Somalis deeply value the family with the strength of family ties providing a safety net in times of need and suffering.

Arranged marriages are common in Somalia. In the case of arranged marriages, the bride is usually much younger than the groom. Marriage to a cousin from the mother's side of the family (of a different lineage) is traditionally favored to strengthen family alliance, but this practice is not as common as earlier. Virginity is valued in women prior to marriage. In addition, divorce is legal in Somalia. Romantic marriages are becoming more common and are now the majority of marriages in Somalia. But even these choices are influenced by the partner's clan.

Other Cultural Practices

Along with Egypt, Sudan, Mali and Ethiopia, Somalia is one of the leading practitioners of female genital mutilation (FGM) also known as female genital cutting (FGC).

There is a widely held misconception that FGM is sanctioned by Islam when this is not the case. In fact, as a practice, FGM or gud as it is known among Somalis, predates Islam by hundreds of years and can actually be traced back to pharaonic times. It also directly contravenes the Qur'an's proscription on bodily mutilation.

Somalis practice a generally reversible form of infibulation wherein the outer labia of a girl's vulva are sewn shut except for a small hole to allow for the passage of urine and menstrual blood.

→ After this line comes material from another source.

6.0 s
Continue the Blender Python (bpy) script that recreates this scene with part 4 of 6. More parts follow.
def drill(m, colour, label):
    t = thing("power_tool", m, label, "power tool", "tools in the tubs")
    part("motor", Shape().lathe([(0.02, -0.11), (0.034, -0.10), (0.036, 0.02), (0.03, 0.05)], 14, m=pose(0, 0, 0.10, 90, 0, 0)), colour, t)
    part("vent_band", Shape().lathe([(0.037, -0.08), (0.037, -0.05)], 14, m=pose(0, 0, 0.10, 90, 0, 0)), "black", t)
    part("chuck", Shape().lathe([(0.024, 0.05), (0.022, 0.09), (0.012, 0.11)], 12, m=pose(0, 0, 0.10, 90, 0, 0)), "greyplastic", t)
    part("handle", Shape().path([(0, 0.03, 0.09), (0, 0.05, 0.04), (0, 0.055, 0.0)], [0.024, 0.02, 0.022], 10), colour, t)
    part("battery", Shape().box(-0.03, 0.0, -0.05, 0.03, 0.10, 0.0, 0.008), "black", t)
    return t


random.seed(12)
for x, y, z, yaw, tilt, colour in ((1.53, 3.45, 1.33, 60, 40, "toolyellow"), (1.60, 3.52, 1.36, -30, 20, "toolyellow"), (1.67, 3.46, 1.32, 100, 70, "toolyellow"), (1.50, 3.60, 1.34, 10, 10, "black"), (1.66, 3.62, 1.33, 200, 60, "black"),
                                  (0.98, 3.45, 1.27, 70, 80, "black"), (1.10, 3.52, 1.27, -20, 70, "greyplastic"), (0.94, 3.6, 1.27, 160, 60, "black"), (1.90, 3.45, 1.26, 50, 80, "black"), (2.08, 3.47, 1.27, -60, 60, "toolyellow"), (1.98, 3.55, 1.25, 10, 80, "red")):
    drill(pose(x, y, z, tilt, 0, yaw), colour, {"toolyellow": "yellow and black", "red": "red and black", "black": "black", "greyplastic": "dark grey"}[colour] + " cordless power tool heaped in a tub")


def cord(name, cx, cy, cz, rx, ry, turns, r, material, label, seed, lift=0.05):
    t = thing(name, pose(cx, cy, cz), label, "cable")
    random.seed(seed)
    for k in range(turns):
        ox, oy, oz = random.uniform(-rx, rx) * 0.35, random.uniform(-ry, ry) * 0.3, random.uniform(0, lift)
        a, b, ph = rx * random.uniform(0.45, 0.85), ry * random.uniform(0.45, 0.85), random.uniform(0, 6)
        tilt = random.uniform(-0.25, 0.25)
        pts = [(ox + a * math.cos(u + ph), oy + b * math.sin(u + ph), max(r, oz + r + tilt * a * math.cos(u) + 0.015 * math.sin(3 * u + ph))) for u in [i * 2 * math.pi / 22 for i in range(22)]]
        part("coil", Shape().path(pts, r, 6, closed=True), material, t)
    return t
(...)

The purpose of the procedure is to ensure a girl's virginity until time for marriage.

Although FGM is oftentimes a painful procedure and can have serious consequences on the health of the girl that undergoes it, many women also report not having experienced complications or trauma from this traditional custom, contrary to what the media routinely reports.

This fact, however, has not stopped educated Somali men and women from unanimously condemning the practice as unnecessary, potentially very dangerous, and ultimately un-Islamic -- a stance which bodes well for future generations of Somali women.